▶ Goal of the exercise: Your task is to repeat the entries word for word while leaving out the pictures.

═════ Materials provided ═════

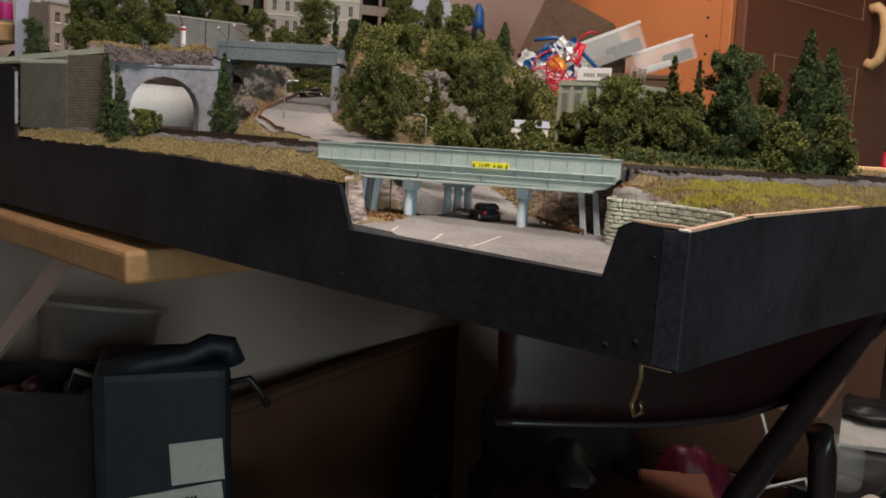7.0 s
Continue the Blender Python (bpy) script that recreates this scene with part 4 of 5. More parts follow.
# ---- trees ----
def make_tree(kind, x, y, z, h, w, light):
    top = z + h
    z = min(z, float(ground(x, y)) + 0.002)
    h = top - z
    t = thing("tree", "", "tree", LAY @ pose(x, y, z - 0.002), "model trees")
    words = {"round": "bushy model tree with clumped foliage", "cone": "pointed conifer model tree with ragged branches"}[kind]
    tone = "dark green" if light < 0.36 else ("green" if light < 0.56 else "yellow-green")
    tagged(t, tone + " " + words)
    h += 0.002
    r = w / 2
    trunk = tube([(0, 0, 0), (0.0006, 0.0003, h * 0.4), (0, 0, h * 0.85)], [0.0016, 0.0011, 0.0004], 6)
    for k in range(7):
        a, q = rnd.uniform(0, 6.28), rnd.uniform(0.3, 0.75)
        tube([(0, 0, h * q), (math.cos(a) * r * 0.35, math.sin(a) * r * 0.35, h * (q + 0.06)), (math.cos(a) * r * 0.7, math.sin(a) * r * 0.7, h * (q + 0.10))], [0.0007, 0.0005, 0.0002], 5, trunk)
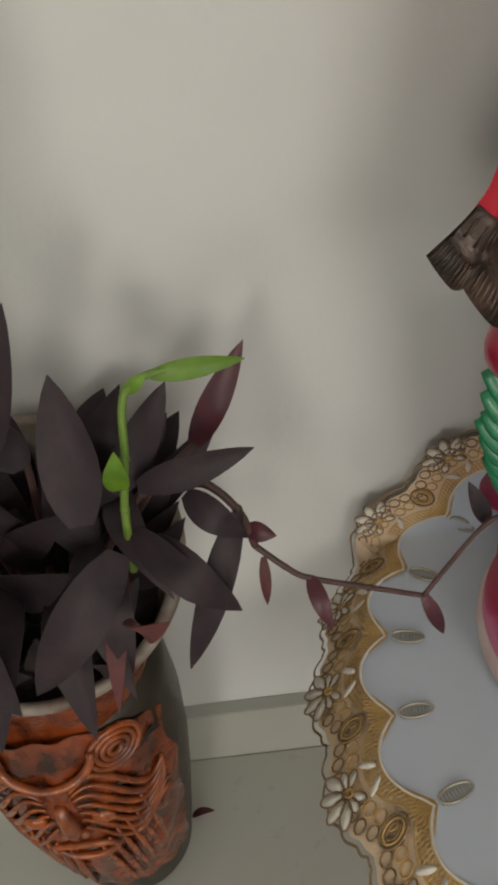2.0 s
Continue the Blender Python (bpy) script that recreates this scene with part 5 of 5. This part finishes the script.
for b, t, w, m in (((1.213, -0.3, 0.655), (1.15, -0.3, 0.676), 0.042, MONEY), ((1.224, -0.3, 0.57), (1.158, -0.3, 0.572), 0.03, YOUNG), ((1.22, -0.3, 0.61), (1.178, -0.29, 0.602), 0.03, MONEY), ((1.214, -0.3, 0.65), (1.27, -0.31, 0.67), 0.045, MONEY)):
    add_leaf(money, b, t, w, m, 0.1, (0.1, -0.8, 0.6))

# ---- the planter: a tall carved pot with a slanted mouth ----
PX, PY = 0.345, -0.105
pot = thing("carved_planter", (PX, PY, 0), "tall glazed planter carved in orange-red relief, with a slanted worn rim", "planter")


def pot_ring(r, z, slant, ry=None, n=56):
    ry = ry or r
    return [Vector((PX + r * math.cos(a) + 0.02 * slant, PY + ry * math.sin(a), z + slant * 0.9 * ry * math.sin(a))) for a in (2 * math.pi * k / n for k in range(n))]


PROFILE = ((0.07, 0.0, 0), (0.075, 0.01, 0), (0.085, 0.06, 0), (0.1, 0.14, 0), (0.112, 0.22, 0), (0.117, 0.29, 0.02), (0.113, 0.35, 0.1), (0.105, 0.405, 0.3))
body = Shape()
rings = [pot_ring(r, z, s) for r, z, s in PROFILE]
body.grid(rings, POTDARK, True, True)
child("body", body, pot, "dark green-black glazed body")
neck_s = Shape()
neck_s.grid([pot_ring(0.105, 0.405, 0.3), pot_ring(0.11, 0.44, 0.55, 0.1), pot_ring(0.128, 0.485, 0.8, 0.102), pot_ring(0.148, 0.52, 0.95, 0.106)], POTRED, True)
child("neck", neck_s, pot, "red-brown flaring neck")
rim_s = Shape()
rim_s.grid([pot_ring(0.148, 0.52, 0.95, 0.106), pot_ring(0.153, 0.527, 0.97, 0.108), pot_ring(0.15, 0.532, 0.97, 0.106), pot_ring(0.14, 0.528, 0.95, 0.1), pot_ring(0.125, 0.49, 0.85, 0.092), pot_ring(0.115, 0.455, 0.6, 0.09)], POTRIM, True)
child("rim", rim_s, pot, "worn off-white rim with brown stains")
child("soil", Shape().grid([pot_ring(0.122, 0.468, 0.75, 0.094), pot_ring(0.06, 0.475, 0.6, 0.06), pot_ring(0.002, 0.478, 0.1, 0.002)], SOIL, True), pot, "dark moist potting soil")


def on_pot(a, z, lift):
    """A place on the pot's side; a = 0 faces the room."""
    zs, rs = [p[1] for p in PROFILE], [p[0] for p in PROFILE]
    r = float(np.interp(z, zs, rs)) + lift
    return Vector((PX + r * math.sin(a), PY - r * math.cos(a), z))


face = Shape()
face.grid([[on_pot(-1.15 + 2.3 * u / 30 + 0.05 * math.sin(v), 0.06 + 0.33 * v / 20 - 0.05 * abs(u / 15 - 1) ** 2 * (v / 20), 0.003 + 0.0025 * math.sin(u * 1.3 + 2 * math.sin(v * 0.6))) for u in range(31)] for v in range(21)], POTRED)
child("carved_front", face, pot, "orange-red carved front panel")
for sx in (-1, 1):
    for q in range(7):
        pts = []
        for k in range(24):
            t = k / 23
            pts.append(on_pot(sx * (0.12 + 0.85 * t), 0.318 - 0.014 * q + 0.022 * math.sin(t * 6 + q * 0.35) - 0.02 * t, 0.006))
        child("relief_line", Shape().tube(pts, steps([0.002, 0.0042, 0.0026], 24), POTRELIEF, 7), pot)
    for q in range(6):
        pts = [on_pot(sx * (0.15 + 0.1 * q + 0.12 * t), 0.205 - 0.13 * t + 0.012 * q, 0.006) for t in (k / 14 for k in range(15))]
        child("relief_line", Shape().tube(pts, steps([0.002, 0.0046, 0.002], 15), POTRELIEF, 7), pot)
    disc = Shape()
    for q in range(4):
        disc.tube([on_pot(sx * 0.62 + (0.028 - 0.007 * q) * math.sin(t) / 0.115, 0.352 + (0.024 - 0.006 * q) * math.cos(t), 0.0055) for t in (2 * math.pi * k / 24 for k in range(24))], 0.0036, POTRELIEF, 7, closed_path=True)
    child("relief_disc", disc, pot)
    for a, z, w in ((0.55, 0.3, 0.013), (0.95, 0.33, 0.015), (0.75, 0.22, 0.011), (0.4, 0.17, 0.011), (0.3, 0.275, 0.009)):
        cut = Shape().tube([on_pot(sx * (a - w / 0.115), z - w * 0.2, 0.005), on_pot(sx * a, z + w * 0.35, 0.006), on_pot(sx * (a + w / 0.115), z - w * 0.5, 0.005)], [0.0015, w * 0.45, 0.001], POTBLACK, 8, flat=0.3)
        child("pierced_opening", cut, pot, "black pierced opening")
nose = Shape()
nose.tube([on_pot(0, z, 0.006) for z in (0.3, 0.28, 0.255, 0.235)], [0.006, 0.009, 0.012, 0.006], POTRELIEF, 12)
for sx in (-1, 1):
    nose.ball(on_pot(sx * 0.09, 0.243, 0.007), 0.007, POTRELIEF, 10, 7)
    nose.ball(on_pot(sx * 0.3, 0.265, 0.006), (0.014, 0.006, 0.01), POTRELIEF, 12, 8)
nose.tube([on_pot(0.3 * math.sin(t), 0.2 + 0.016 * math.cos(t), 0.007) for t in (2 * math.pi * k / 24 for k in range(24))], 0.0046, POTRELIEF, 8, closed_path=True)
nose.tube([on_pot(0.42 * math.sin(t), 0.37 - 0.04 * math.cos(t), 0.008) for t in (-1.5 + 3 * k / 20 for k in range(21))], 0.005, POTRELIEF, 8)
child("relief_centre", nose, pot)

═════

▶ Output of the exercise:
7.0 s
Continue the Blender Python (bpy) script that recreates this scene with part 4 of 5. More parts follow.
# ---- trees ----
def make_tree(kind, x, y, z, h, w, light):
    top = z + h
    z = min(z, float(ground(x, y)) + 0.002)
    h = top - z
    t = thing("tree", "", "tree", LAY @ pose(x, y, z - 0.002), "model trees")
    words = {"round": "bushy model tree with clumped foliage", "cone": "pointed conifer model tree with ragged branches"}[kind]
    tone = "dark green" if light < 0.36 else ("green" if light < 0.56 else "yellow-green")
    tagged(t, tone + " " + words)
    h += 0.002
    r = w / 2
    trunk = tube([(0, 0, 0), (0.0006, 0.0003, h * 0.4), (0, 0, h * 0.85)], [0.0016, 0.0011, 0.0004], 6)
    for k in range(7):
        a, q = rnd.uniform(0, 6.28), rnd.uniform(0.3, 0.75)
        tube([(0, 0, h * q), (math.cos(a) * r * 0.35, math.sin(a) * r * 0.35, h * (q + 0.06)), (math.cos(a) * r * 0.7, math.sin(a) * r * 0.7, h * (q + 0.10))], [0.0007, 0.0005, 0.0002], 5, trunk)
2.0 s
Continue the Blender Python (bpy) script that recreates this scene with part 5 of 5. This part finishes the script.
for b, t, w, m in (((1.213, -0.3, 0.655), (1.15, -0.3, 0.676), 0.042, MONEY), ((1.224, -0.3, 0.57), (1.158, -0.3, 0.572), 0.03, YOUNG), ((1.22, -0.3, 0.61), (1.178, -0.29, 0.602), 0.03, MONEY), ((1.214, -0.3, 0.65), (1.27, -0.31, 0.67), 0.045, MONEY)):
    add_leaf(money, b, t, w, m, 0.1, (0.1, -0.8, 0.6))

# ---- the planter: a tall carved pot with a slanted mouth ----
PX, PY = 0.345, -0.105
pot = thing("carved_planter", (PX, PY, 0), "tall glazed planter carved in orange-red relief, with a slanted worn rim", "planter")


def pot_ring(r, z, slant, ry=None, n=56):
    ry = ry or r
    return [Vector((PX + r * math.cos(a) + 0.02 * slant, PY + ry * math.sin(a), z + slant * 0.9 * ry * math.sin(a))) for a in (2 * math.pi * k / n for k in range(n))]


PROFILE = ((0.07, 0.0, 0), (0.075, 0.01, 0), (0.085, 0.06, 0), (0.1, 0.14, 0), (0.112, 0.22, 0), (0.117, 0.29, 0.02), (0.113, 0.35, 0.1), (0.105, 0.405, 0.3))
body = Shape()
rings = [pot_ring(r, z, s) for r, z, s in PROFILE]
body.grid(rings, POTDARK, True, True)
child("body", body, pot, "dark green-black glazed body")
neck_s = Shape()
neck_s.grid([pot_ring(0.105, 0.405, 0.3), pot_ring(0.11, 0.44, 0.55, 0.1), pot_ring(0.128, 0.485, 0.8, 0.102), pot_ring(0.148, 0.52, 0.95, 0.106)], POTRED, True)
child("neck", neck_s, pot, "red-brown flaring neck")
rim_s = Shape()
rim_s.grid([pot_ring(0.148, 0.52, 0.95, 0.106), pot_ring(0.153, 0.527, 0.97, 0.108), pot_ring(0.15, 0.532, 0.97, 0.106), pot_ring(0.14, 0.528, 0.95, 0.1), pot_ring(0.125, 0.49, 0.85, 0.092), pot_ring(0.115, 0.455, 0.6, 0.09)], POTRIM, True)
child("rim", rim_s, pot, "worn off-white rim with brown stains")
child("soil", Shape().grid([pot_ring(0.122, 0.468, 0.75, 0.094), pot_ring(0.06, 0.475, 0.6, 0.06), pot_ring(0.002, 0.478, 0.1, 0.002)], SOIL, True), pot, "dark moist potting soil")


def on_pot(a, z, lift):
    """A place on the pot's side; a = 0 faces the room."""
    zs, rs = [p[1] for p in PROFILE], [p[0] for p in PROFILE]
    r = float(np.interp(z, zs, rs)) + lift
    return Vector((PX + r * math.sin(a), PY - r * math.cos(a), z))


face = Shape()
face.grid([[on_pot(-1.15 + 2.3 * u / 30 + 0.05 * math.sin(v), 0.06 + 0.33 * v / 20 - 0.05 * abs(u / 15 - 1) ** 2 * (v / 20), 0.003 + 0.0025 * math.sin(u * 1.3 + 2 * math.sin(v * 0.6))) for u in range(31)] for v in range(21)], POTRED)
child("carved_front", face, pot, "orange-red carved front panel")
for sx in (-1, 1):
    for q in range(7):
        pts = []
        for k in range(24):
            t = k / 23
            pts.append(on_pot(sx * (0.12 + 0.85 * t), 0.318 - 0.014 * q + 0.022 * math.sin(t * 6 + q * 0.35) - 0.02 * t, 0.006))
        child("relief_line", Shape().tube(pts, steps([0.002, 0.0042, 0.0026], 24), POTRELIEF, 7), pot)
    for q in range(6):
        pts = [on_pot(sx * (0.15 + 0.1 * q + 0.12 * t), 0.205 - 0.13 * t + 0.012 * q, 0.006) for t in (k / 14 for k in range(15))]
        child("relief_line", Shape().tube(pts, steps([0.002, 0.0046, 0.002], 15), POTRELIEF, 7), pot)
    disc = Shape()
    for q in range(4):
        disc.tube([on_pot(sx * 0.62 + (0.028 - 0.007 * q) * math.sin(t) / 0.115, 0.352 + (0.024 - 0.006 * q) * math.cos(t), 0.0055) for t in (2 * math.pi * k / 24 for k in range(24))], 0.0036, POTRELIEF, 7, closed_path=True)
    child("relief_disc", disc, pot)
    for a, z, w in ((0.55, 0.3, 0.013), (0.95, 0.33, 0.015), (0.75, 0.22, 0.011), (0.4, 0.17, 0.011), (0.3, 0.275, 0.009)):
        cut = Shape().tube([on_pot(sx * (a - w / 0.115), z - w * 0.2, 0.005), on_pot(sx * a, z + w * 0.35, 0.006), on_pot(sx * (a + w / 0.115), z - w * 0.5, 0.005)], [0.0015, w * 0.45, 0.001], POTBLACK, 8, flat=0.3)
        child("pierced_opening", cut, pot, "black pierced opening")
nose = Shape()
nose.tube([on_pot(0, z, 0.006) for z in (0.3, 0.28, 0.255, 0.235)], [0.006, 0.009, 0.012, 0.006], POTRELIEF, 12)
for sx in (-1, 1):
    nose.ball(on_pot(sx * 0.09, 0.243, 0.007), 0.007, POTRELIEF, 10, 7)
    nose.ball(on_pot(sx * 0.3, 0.265, 0.006), (0.014, 0.006, 0.01), POTRELIEF, 12, 8)
nose.tube([on_pot(0.3 * math.sin(t), 0.2 + 0.016 * math.cos(t), 0.007) for t in (2 * math.pi * k / 24 for k in range(24))], 0.0046, POTRELIEF, 8, closed_path=True)
nose.tube([on_pot(0.42 * math.sin(t), 0.37 - 0.04 * math.cos(t), 0.008) for t in (-1.5 + 3 * k / 20 for k in range(21))], 0.005, POTRELIEF, 8)
child("relief_centre", nose, pot)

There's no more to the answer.